Home Study

The home study is an adoption preparation assessment that is required for any family wishing to adopt. It is designed to help your social worker learn more about your ability to parent and provide a stable home, to teach you about adoption and its effect on children and families, and to prepare you to parent a child whose experiences and history are very different from your own. 

Items You May Need For a Home Study

Specific requirements for assessments or home studies vary by agency, so be sure to ask for a list of the items and information your agency needs. The following items are commonly required during the assessment process:

  • an autobiographical statement — a statement you create about your life history
  • certified copies of birth certificates for you, your partner, and any children
  • a certified copy of your marriage license
  • certified copies of divorce decrees
  • the death certificate of a former spouse
  • certified copies of the finalization or adoption decrees for any adopted children
  • child abuse and criminal record clearances, or a notarized statement from the police declaring that you and your partner have faced no felony convictions
  • income verification (may include tax returns, W-2 forms, and paycheck stubs)
  • a statement of health provided by a physician, which might include lab test results or a statement of infertility
  • written references from friends, employers, neighbors, etc.

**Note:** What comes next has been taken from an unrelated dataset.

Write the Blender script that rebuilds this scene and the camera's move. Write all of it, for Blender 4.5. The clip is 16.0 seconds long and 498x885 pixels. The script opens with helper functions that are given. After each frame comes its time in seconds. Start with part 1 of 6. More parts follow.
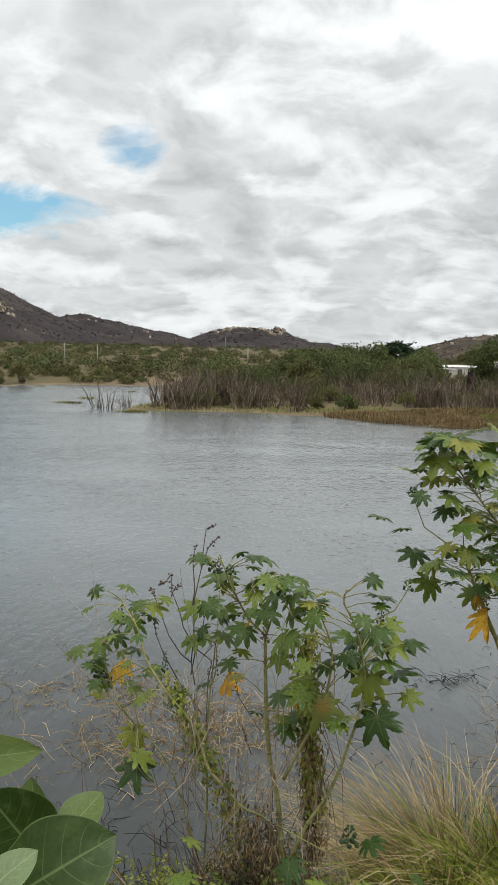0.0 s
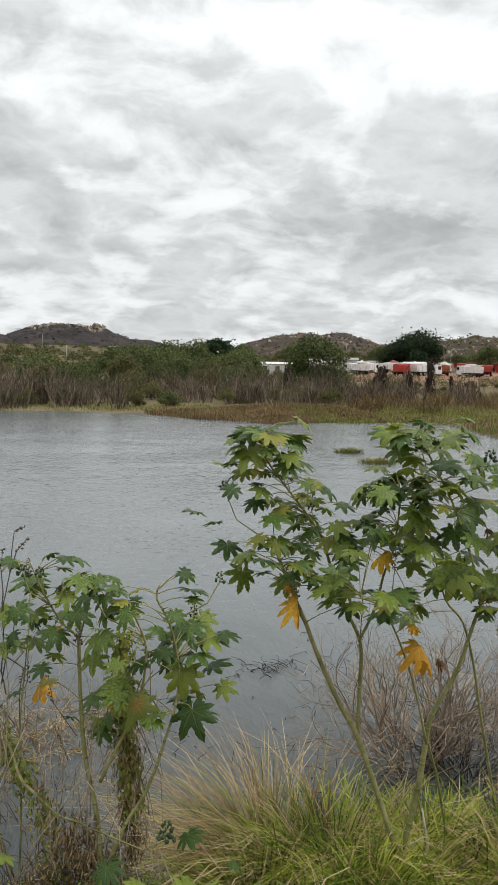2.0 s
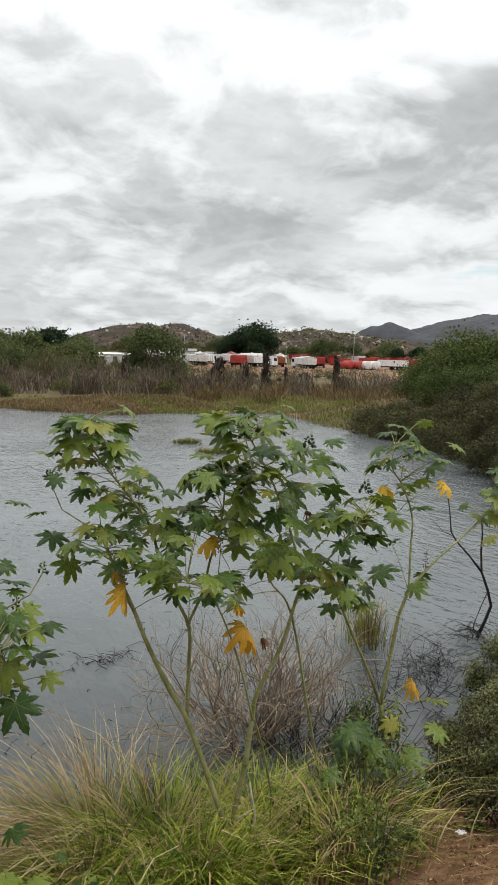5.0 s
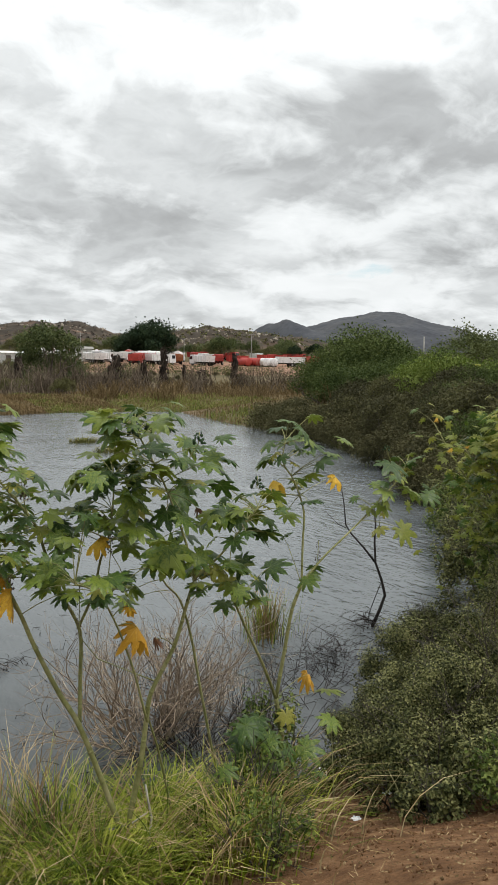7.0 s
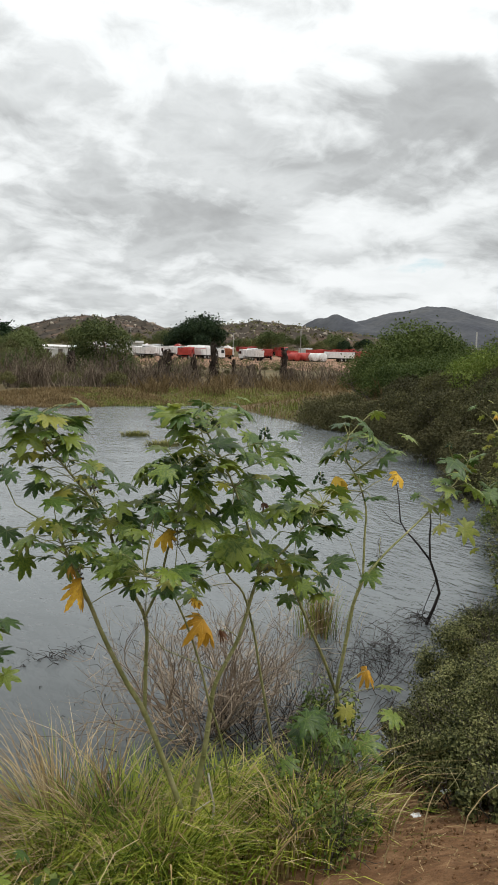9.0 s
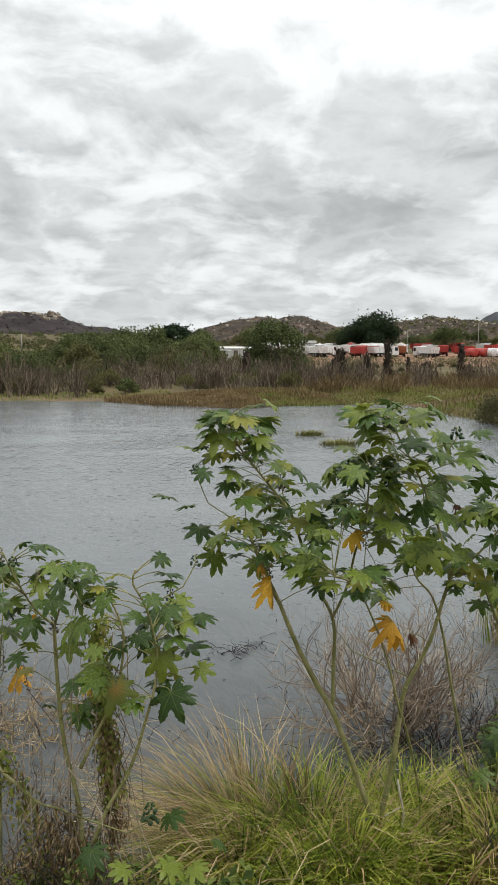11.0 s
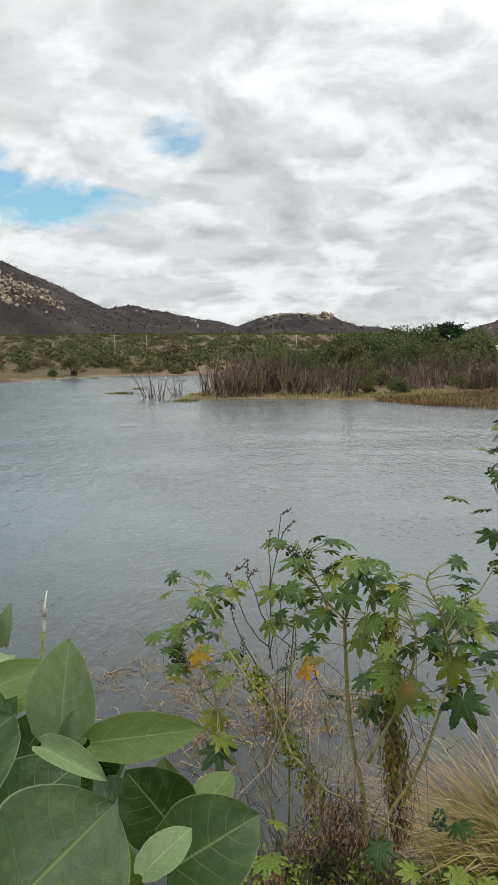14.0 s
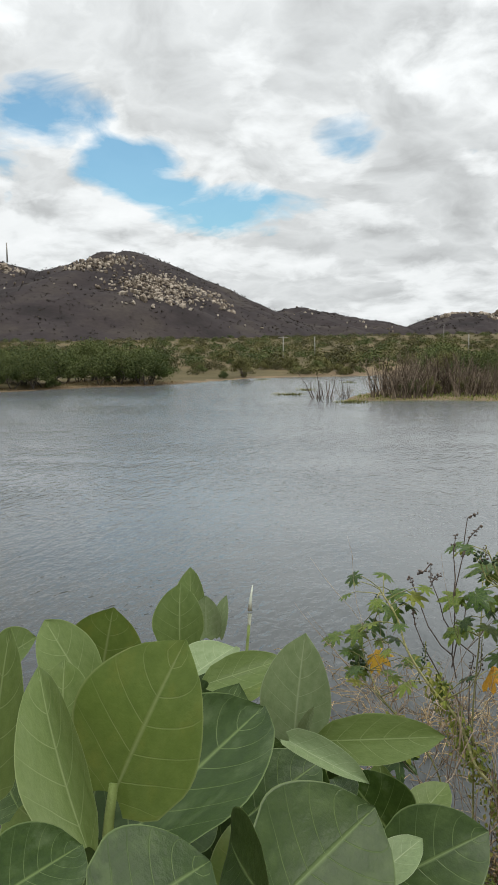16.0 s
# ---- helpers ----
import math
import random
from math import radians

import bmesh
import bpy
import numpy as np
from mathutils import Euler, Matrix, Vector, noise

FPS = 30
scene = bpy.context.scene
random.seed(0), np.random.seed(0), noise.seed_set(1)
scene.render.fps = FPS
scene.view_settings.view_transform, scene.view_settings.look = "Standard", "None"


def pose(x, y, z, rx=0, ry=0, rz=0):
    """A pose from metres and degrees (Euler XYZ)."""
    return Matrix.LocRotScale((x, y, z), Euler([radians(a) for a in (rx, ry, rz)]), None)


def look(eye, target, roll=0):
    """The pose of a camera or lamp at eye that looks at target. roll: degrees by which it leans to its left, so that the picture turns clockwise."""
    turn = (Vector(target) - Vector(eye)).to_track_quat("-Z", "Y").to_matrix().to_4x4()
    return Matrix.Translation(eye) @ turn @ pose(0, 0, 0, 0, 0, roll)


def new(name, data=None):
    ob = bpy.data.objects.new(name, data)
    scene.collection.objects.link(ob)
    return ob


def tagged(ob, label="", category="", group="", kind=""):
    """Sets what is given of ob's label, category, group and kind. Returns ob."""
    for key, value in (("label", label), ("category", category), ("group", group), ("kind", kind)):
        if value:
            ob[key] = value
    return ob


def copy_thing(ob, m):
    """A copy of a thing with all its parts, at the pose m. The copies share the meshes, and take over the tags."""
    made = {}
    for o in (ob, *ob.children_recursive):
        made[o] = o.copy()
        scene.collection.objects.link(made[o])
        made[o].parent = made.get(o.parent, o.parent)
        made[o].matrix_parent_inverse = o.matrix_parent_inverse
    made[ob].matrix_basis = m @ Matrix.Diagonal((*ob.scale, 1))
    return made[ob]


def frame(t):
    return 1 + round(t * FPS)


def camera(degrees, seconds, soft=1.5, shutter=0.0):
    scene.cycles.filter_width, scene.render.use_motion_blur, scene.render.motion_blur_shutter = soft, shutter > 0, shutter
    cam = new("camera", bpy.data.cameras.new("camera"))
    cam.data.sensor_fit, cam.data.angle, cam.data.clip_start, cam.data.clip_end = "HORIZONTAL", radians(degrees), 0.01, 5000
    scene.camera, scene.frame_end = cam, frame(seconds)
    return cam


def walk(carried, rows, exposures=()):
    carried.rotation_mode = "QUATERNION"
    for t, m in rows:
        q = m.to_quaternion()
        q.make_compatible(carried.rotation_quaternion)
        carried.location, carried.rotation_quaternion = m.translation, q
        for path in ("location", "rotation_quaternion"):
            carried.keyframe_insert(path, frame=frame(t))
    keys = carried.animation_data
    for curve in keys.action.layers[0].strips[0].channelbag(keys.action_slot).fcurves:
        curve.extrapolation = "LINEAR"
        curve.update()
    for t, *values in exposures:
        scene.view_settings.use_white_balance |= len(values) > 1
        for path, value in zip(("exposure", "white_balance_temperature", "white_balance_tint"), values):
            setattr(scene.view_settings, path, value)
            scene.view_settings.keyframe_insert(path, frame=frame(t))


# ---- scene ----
cam = camera(34.0, 16.0)
PATH = [
    (0, (-0.015, 0.324, 3.204), (-0.059, 2.314, 3.01), 1.4),
    (0.5, (-0.023, 0.314, 3.202), (0.033, 2.305, 3.012), 1.6),
    (1, (-0.023, 0.342, 3.192), (0.176, 2.322, 3.001), 1.7),
    (1.5, (0.019, 0.341, 3.196), (0.328, 2.308, 3.004), 1.4),
    (2, (0.04, 0.333, 3.198), (0.426, 2.286, 3.007), 1.3),
    (2.5, (0.043, 0.338, 3.19), (0.523, 2.27, 2.994), 1.6),
    (3, (0.051, 0.331, 3.188), (0.595, 2.246, 2.991), 1.6),
    (3.5, (0.084, 0.332, 3.186), (0.687, 2.228, 2.987), 1.2),
    (4, (0.089, 0.314, 3.189), (0.738, 2.195, 2.988), 1.2),
    (6.5, (0.116, 0.252, 3.19), (1.053, 2.007, 2.988), 1.7),
    (7, (0.147, 0.274, 3.185), (1.128, 2.005, 2.982), 1.3),
    (7.5, (0.104, 0.228, 3.207), (1.113, 1.943, 3.0), 1.3),
    (8, (0.082, 0.237, 3.202), (1.078, 1.959, 2.993), 1.5),
    (10.5, (0.007, 0.343, 3.18), (0.586, 2.244, 2.953), 0.5),
    (11, (-0.008, 0.327, 3.191), (0.473, 2.255, 2.964), 0.1),
    (11.5, (-0.027, 0.339, 3.189), (0.338, 2.292, 2.96), 0.2),
    (12, (-0.04, 0.339, 3.19), (0.197, 2.311, 2.958), -0.1),
    (12.5, (-0.06, 0.358, 3.183), (0.071, 2.34, 2.95), -0.2),
    (13, (-0.089, 0.368, 3.173), (-0.059, 2.355, 2.944), -0.0),
    (13.5, (-0.117, 0.351, 3.18), (-0.18, 2.337, 2.952), -0.1),
    (14, (-0.124, 0.329, 3.19), (-0.29, 2.309, 2.963), -0.3),
    (14.5, (-0.136, 0.31, 3.193), (-0.385, 2.281, 2.968), -0.4),
    (15, (-0.165, 0.317, 3.194), (-0.516, 2.273, 2.968), -0.3),
    (15.5, (-0.184, 0.328, 3.187), (-0.643, 2.261, 2.965), -0.8),
    (16, (-0.203, 0.335, 3.181), (-0.768, 2.241, 2.961), -0.8),
]
walk(cam, [(t, look(eye, target, roll)) for t, eye, target, roll in PATH])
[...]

At some point in the process, you may also need to pay for the home study. The cost through a public agency may be quite low or even free; other agencies typically charge between $500 and $2,000 for a completed study.

Questions You May Be Asked

    During Family Preparation meetings, you should expect to answer questions about your background, education, job history, marriage, leisure activities, religion, and experiences with children. For instance, the home study worker may ask:

    • What is your family like? How will you integrate your new child into your family?
    • How will your extended family treat an adopted child?
    • How is your marriage? How do you make decisions, resolve conflicts, and express your feelings?
    • Why do you want to adopt?
    • What is your home like? Are there places for your child to play or spend time alone?
    • What is your neighborhood like?
    • How do you plan to address discipline issues with your new child?
    • What was your family like when you were growing up? How were you raised? Are you close to your parents?
    • Where do you work? Is your schedule flexible enough to accommodate the responsibilities that come with parenting?
    • What sort of child care arrangements will you make for your child?

    The aim of any assessment or home study is to help the agency locate the best home for each child it places, and make good matches between prospective parents and children. If you have questions about the process, ask your social worker or agency.